Environment
Novell Cluster Services
Novell Open Enterprise Server 2 (OES 2) Linux Support Pack 2
Novell Open Enterprise Server 2 (OES 2) Linux Support Pack 3
Novell Open Enterprise Server 2 (OES 2) Linux Support Pack 2
Novell Open Enterprise Server 2 (OES 2) Linux Support Pack 3
Situation
Cluster resources will go comatose because the ncpcon bind command fails to execute.

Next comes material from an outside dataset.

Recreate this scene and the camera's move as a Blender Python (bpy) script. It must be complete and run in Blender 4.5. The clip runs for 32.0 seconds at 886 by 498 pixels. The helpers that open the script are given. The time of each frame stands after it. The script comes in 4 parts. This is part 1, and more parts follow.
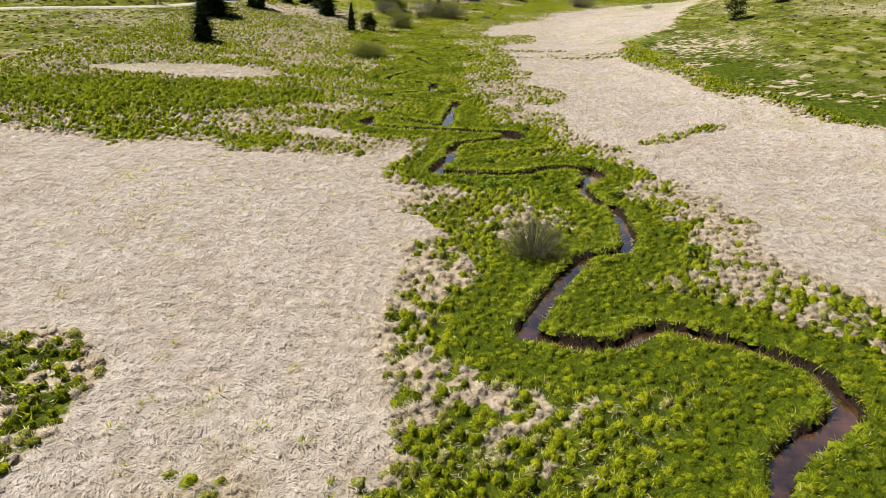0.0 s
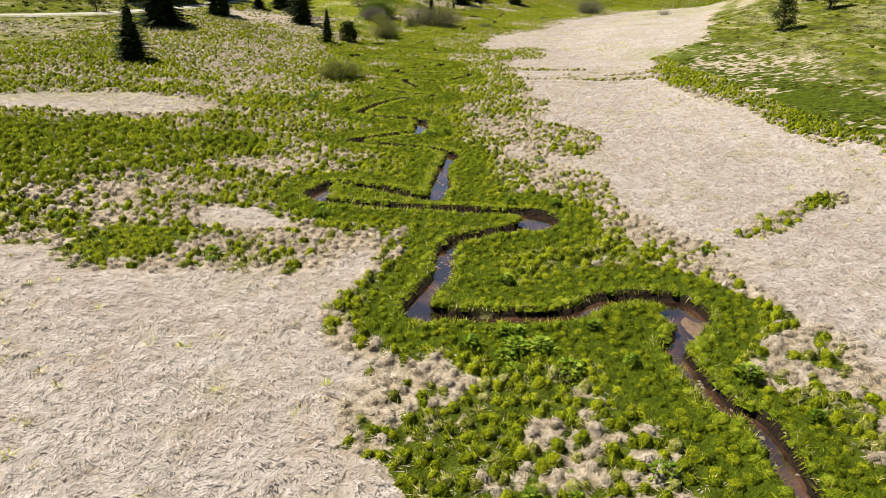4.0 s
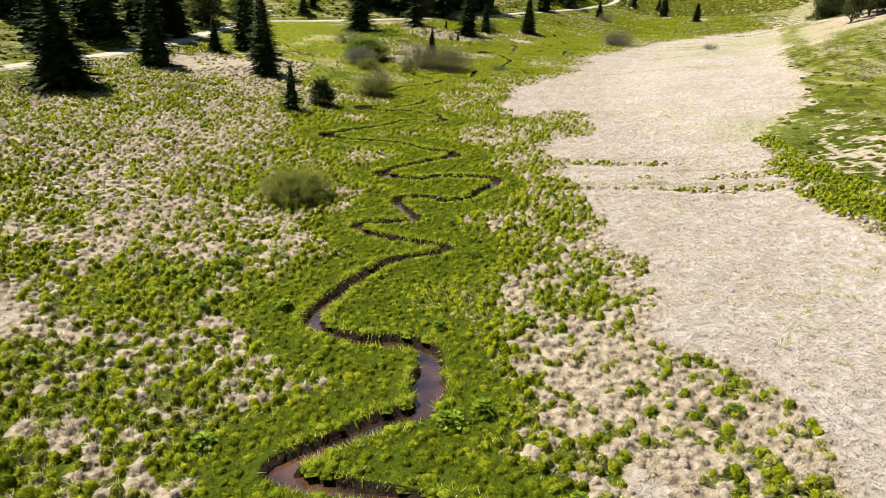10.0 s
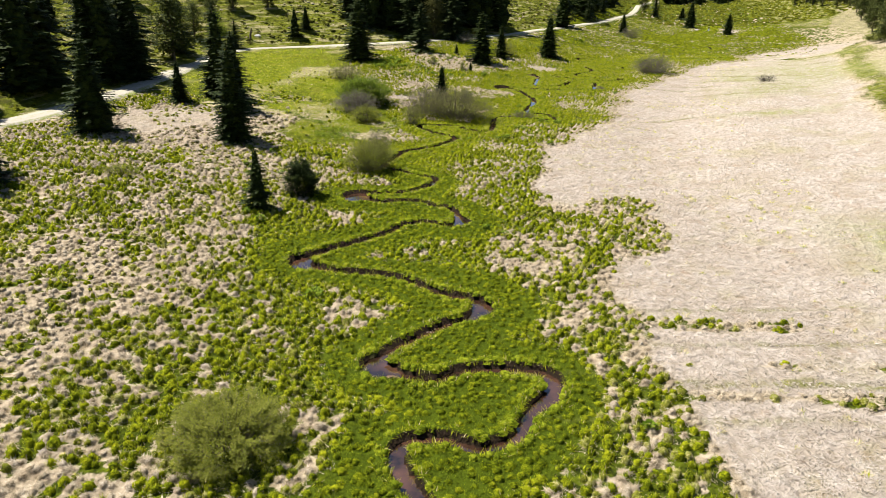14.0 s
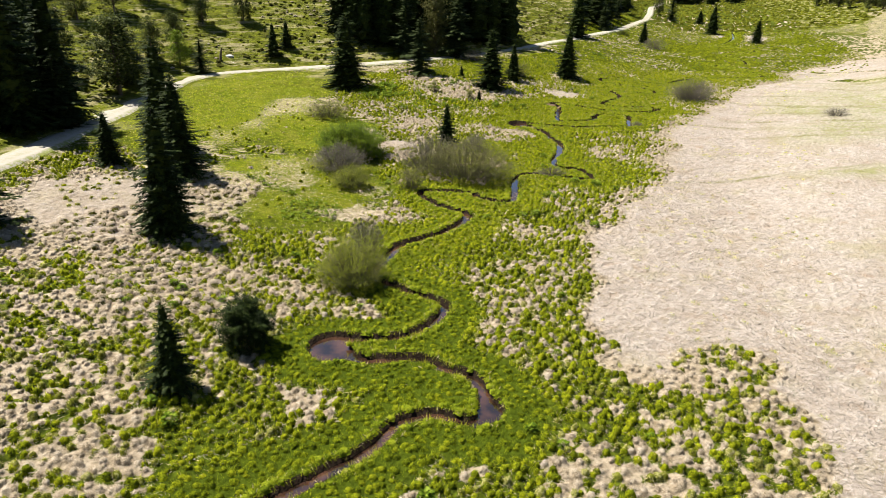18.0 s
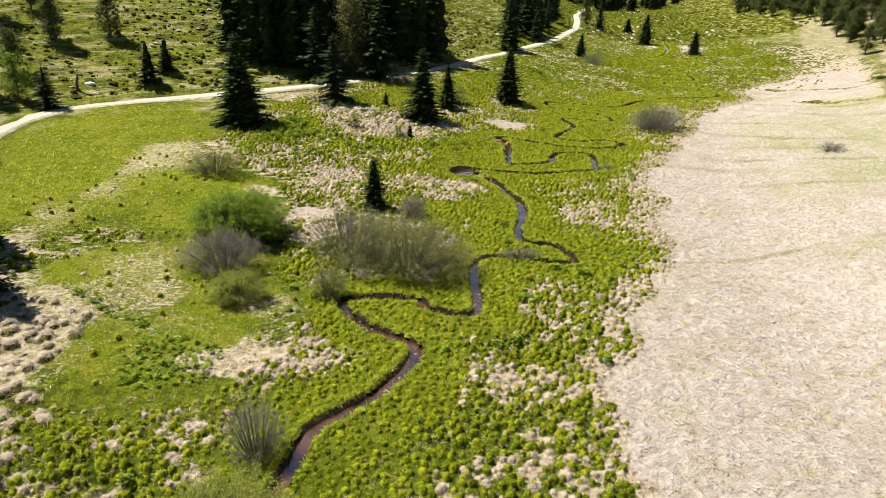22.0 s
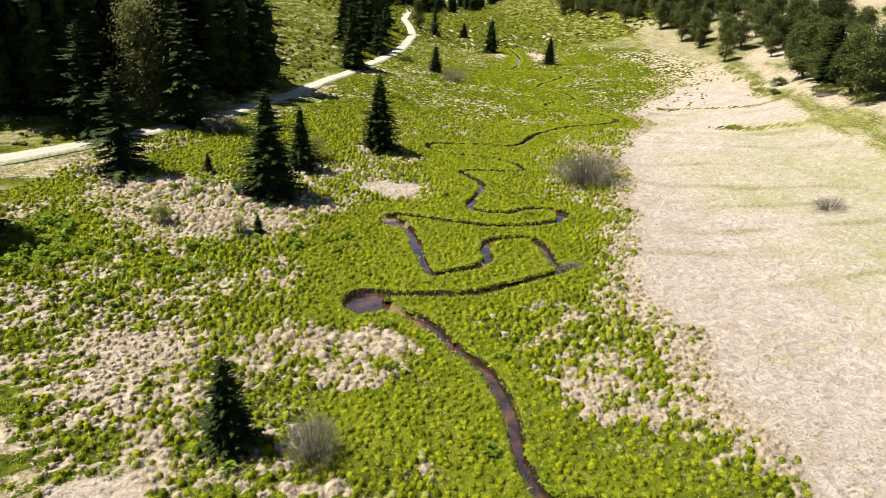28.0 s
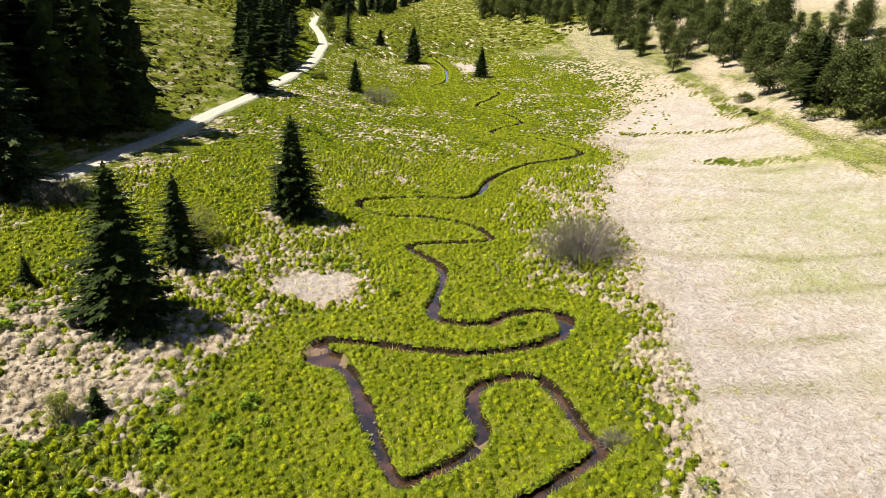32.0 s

The /var/opt/novell/log/ncs/resourcename.load.out file will contain an error similar to this:
+ ncpcon bind --ncpservername=RESOURCE --ipaddress=10.10.10.10
... Executing " bind"
... FAILED completion [elapsed time = 20 Seconds 142 msecs 359 usecs]
+ rc=1
If the log level for /var/opt/novell/log/ncpserv.log is set to debug you may see the following errors in the ncpserv.log:AdvertiseVirtualServer: AdvertiseThruSLP retry count=1
AdvertiseVirtualServer: AdvertiseThruSLP retry count=2
AdvertiseVirtualServer: AdvertiseThruSLP retry count=3
AdvertiseVirtualServer: AdvertiseThruSLP retry count=4
AdvertiseVirtualServer: AdvertiseThruSLP retry count=5
AdvertiseVirtualServer: AdvertiseThruSLP retry failed rc=-255
Resolution
This is fixed in OpenSLP version 1.2.0-22.36.4 or newer, available in the SLES patch channel.
Additional Information
There was a problem discovered with the way slpd was closing sockets. This would cause ndsd to re-use a socket that was no longer valid and the attempts to advertise the resource through SLP would fail. Since SLP is required for the ncpcon bind and unbind commands, when the advertisement through SLP fails, ncpcon will retry the bind statement 5 times and then timeout causing the resource to go comatose.